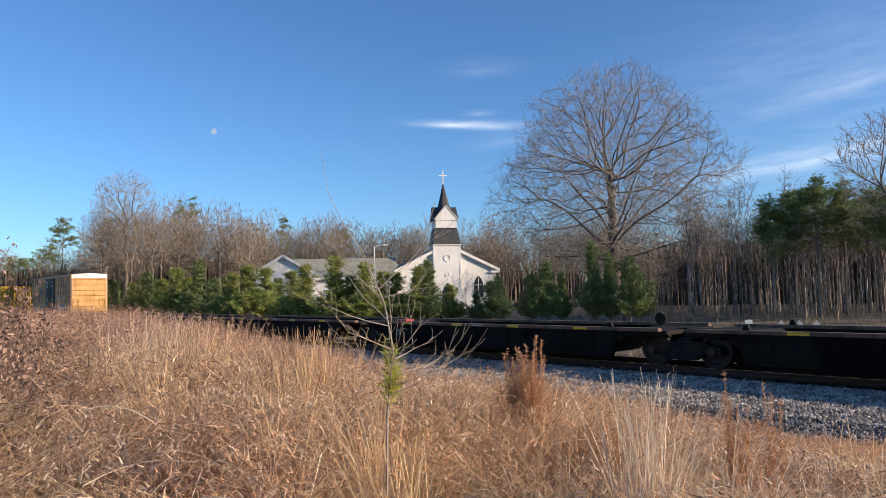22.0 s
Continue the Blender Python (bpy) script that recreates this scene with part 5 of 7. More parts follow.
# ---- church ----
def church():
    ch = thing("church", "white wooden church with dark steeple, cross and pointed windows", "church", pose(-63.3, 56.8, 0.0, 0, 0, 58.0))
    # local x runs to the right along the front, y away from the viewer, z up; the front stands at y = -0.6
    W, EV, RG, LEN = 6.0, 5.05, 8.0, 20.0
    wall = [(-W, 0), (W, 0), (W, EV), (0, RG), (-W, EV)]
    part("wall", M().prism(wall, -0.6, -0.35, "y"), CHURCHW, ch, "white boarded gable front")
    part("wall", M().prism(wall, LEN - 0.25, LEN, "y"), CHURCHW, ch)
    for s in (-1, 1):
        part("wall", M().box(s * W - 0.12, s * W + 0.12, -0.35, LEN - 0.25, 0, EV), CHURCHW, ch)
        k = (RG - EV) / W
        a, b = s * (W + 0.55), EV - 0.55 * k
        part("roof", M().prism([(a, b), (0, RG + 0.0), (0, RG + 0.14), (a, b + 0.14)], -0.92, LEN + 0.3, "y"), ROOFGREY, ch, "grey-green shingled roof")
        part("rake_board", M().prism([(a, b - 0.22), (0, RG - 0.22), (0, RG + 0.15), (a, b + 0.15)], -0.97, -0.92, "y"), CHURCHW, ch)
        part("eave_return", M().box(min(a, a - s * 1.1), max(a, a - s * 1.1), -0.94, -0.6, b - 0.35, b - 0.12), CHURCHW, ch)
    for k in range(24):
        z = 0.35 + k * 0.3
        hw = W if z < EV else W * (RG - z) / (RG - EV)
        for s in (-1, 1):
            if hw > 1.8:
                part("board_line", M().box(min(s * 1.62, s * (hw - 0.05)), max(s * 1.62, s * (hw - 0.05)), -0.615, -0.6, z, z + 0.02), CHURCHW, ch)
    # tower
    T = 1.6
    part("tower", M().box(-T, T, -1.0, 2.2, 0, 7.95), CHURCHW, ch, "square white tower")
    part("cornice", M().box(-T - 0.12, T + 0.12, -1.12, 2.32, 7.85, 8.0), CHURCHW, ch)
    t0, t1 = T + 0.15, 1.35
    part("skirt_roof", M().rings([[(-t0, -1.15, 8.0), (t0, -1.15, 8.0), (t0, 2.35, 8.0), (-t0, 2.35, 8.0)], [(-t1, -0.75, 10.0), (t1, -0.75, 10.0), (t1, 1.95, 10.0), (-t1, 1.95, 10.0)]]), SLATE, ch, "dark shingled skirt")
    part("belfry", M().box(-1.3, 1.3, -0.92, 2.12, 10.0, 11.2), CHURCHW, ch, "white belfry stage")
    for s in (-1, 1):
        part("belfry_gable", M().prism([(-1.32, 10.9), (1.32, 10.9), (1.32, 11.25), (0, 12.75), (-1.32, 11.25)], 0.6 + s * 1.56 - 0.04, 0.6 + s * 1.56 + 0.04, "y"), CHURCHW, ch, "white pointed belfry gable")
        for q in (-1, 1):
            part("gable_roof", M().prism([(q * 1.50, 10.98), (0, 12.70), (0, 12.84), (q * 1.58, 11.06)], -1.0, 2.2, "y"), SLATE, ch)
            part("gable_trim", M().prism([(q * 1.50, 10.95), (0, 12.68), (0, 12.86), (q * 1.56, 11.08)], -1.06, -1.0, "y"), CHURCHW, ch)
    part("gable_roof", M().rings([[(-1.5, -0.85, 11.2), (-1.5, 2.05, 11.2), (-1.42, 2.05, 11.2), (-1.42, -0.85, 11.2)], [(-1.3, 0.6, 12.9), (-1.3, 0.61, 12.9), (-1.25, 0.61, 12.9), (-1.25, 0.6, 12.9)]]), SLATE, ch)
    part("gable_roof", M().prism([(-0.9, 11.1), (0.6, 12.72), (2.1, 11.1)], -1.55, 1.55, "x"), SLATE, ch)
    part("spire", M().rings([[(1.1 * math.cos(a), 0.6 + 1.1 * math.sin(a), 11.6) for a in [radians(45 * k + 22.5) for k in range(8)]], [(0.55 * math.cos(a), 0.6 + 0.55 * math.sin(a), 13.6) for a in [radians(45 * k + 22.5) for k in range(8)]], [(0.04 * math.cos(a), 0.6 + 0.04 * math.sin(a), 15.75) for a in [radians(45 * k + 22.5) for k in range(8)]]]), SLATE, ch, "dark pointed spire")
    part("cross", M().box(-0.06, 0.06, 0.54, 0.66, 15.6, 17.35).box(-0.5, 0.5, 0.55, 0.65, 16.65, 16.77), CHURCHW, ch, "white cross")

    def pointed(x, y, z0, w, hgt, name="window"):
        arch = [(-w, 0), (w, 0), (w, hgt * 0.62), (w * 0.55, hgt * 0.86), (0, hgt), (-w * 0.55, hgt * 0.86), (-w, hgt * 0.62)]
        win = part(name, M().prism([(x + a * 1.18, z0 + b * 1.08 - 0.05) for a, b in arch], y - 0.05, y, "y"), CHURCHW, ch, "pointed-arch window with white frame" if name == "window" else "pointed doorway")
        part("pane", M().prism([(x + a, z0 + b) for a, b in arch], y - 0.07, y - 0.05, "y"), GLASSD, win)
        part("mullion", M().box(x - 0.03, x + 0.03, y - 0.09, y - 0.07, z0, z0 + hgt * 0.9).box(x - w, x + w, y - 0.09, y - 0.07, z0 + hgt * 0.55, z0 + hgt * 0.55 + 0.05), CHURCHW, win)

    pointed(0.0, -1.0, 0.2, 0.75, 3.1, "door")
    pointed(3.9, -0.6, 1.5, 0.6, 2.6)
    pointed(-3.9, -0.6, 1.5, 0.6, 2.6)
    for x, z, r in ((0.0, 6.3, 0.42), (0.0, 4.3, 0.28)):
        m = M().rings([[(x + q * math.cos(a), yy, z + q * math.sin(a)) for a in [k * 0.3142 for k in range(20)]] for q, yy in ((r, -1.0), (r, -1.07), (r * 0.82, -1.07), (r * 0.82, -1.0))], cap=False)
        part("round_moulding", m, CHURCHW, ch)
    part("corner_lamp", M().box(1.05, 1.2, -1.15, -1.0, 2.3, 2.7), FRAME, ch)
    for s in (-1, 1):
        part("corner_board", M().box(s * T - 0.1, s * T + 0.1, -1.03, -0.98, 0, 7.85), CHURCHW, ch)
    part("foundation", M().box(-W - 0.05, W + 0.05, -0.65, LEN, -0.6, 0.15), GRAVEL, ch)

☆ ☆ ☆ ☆

Give every line back word for word and leave the pictures out.

22.0 s
Continue the Blender Python (bpy) script that recreates this scene with part 5 of 7. More parts follow.
# ---- church ----
def church():
    ch = thing("church", "white wooden church with dark steeple, cross and pointed windows", "church", pose(-63.3, 56.8, 0.0, 0, 0, 58.0))
    # local x runs to the right along the front, y away from the viewer, z up; the front stands at y = -0.6
    W, EV, RG, LEN = 6.0, 5.05, 8.0, 20.0
    wall = [(-W, 0), (W, 0), (W, EV), (0, RG), (-W, EV)]
    part("wall", M().prism(wall, -0.6, -0.35, "y"), CHURCHW, ch, "white boarded gable front")
    part("wall", M().prism(wall, LEN - 0.25, LEN, "y"), CHURCHW, ch)
    for s in (-1, 1):
        part("wall", M().box(s * W - 0.12, s * W + 0.12, -0.35, LEN - 0.25, 0, EV), CHURCHW, ch)
        k = (RG - EV) / W
        a, b = s * (W + 0.55), EV - 0.55 * k
        part("roof", M().prism([(a, b), (0, RG + 0.0), (0, RG + 0.14), (a, b + 0.14)], -0.92, LEN + 0.3, "y"), ROOFGREY, ch, "grey-green shingled roof")
        part("rake_board", M().prism([(a, b - 0.22), (0, RG - 0.22), (0, RG + 0.15), (a, b + 0.15)], -0.97, -0.92, "y"), CHURCHW, ch)
        part("eave_return", M().box(min(a, a - s * 1.1), max(a, a - s * 1.1), -0.94, -0.6, b - 0.35, b - 0.12), CHURCHW, ch)
    for k in range(24):
        z = 0.35 + k * 0.3
        hw = W if z < EV else W * (RG - z) / (RG - EV)
        for s in (-1, 1):
            if hw > 1.8:
                part("board_line", M().box(min(s * 1.62, s * (hw - 0.05)), max(s * 1.62, s * (hw - 0.05)), -0.615, -0.6, z, z + 0.02), CHURCHW, ch)
    # tower
    T = 1.6
    part("tower", M().box(-T, T, -1.0, 2.2, 0, 7.95), CHURCHW, ch, "square white tower")
    part("cornice", M().box(-T - 0.12, T + 0.12, -1.12, 2.32, 7.85, 8.0), CHURCHW, ch)
    t0, t1 = T + 0.15, 1.35
    part("skirt_roof", M().rings([[(-t0, -1.15, 8.0), (t0, -1.15, 8.0), (t0, 2.35, 8.0), (-t0, 2.35, 8.0)], [(-t1, -0.75, 10.0), (t1, -0.75, 10.0), (t1, 1.95, 10.0), (-t1, 1.95, 10.0)]]), SLATE, ch, "dark shingled skirt")
    part("belfry", M().box(-1.3, 1.3, -0.92, 2.12, 10.0, 11.2), CHURCHW, ch, "white belfry stage")
    for s in (-1, 1):
        part("belfry_gable", M().prism([(-1.32, 10.9), (1.32, 10.9), (1.32, 11.25), (0, 12.75), (-1.32, 11.25)], 0.6 + s * 1.56 - 0.04, 0.6 + s * 1.56 + 0.04, "y"), CHURCHW, ch, "white pointed belfry gable")
        for q in (-1, 1):
            part("gable_roof", M().prism([(q * 1.50, 10.98), (0, 12.70), (0, 12.84), (q * 1.58, 11.06)], -1.0, 2.2, "y"), SLATE, ch)
            part("gable_trim", M().prism([(q * 1.50, 10.95), (0, 12.68), (0, 12.86), (q * 1.56, 11.08)], -1.06, -1.0, "y"), CHURCHW, ch)
    part("gable_roof", M().rings([[(-1.5, -0.85, 11.2), (-1.5, 2.05, 11.2), (-1.42, 2.05, 11.2), (-1.42, -0.85, 11.2)], [(-1.3, 0.6, 12.9), (-1.3, 0.61, 12.9), (-1.25, 0.61, 12.9), (-1.25, 0.6, 12.9)]]), SLATE, ch)
    part("gable_roof", M().prism([(-0.9, 11.1), (0.6, 12.72), (2.1, 11.1)], -1.55, 1.55, "x"), SLATE, ch)
    part("spire", M().rings([[(1.1 * math.cos(a), 0.6 + 1.1 * math.sin(a), 11.6) for a in [radians(45 * k + 22.5) for k in range(8)]], [(0.55 * math.cos(a), 0.6 + 0.55 * math.sin(a), 13.6) for a in [radians(45 * k + 22.5) for k in range(8)]], [(0.04 * math.cos(a), 0.6 + 0.04 * math.sin(a), 15.75) for a in [radians(45 * k + 22.5) for k in range(8)]]]), SLATE, ch, "dark pointed spire")
    part("cross", M().box(-0.06, 0.06, 0.54, 0.66, 15.6, 17.35).box(-0.5, 0.5, 0.55, 0.65, 16.65, 16.77), CHURCHW, ch, "white cross")

    def pointed(x, y, z0, w, hgt, name="window"):
        arch = [(-w, 0), (w, 0), (w, hgt * 0.62), (w * 0.55, hgt * 0.86), (0, hgt), (-w * 0.55, hgt * 0.86), (-w, hgt * 0.62)]
        win = part(name, M().prism([(x + a * 1.18, z0 + b * 1.08 - 0.05) for a, b in arch], y - 0.05, y, "y"), CHURCHW, ch, "pointed-arch window with white frame" if name == "window" else "pointed doorway")
        part("pane", M().prism([(x + a, z0 + b) for a, b in arch], y - 0.07, y - 0.05, "y"), GLASSD, win)
        part("mullion", M().box(x - 0.03, x + 0.03, y - 0.09, y - 0.07, z0, z0 + hgt * 0.9).box(x - w, x + w, y - 0.09, y - 0.07, z0 + hgt * 0.55, z0 + hgt * 0.55 + 0.05), CHURCHW, win)

    pointed(0.0, -1.0, 0.2, 0.75, 3.1, "door")
    pointed(3.9, -0.6, 1.5, 0.6, 2.6)
    pointed(-3.9, -0.6, 1.5, 0.6, 2.6)
    for x, z, r in ((0.0, 6.3, 0.42), (0.0, 4.3, 0.28)):
        m = M().rings([[(x + q * math.cos(a), yy, z + q * math.sin(a)) for a in [k * 0.3142 for k in range(20)]] for q, yy in ((r, -1.0), (r, -1.07), (r * 0.82, -1.07), (r * 0.82, -1.0))], cap=False)
        part("round_moulding", m, CHURCHW, ch)
    part("corner_lamp", M().box(1.05, 1.2, -1.15, -1.0, 2.3, 2.7), FRAME, ch)
    for s in (-1, 1):
        part("corner_board", M().box(s * T - 0.1, s * T + 0.1, -1.03, -0.98, 0, 7.85), CHURCHW, ch)
    part("foundation", M().box(-W - 0.05, W + 0.05, -0.65, LEN, -0.6, 0.15), GRAVEL, ch)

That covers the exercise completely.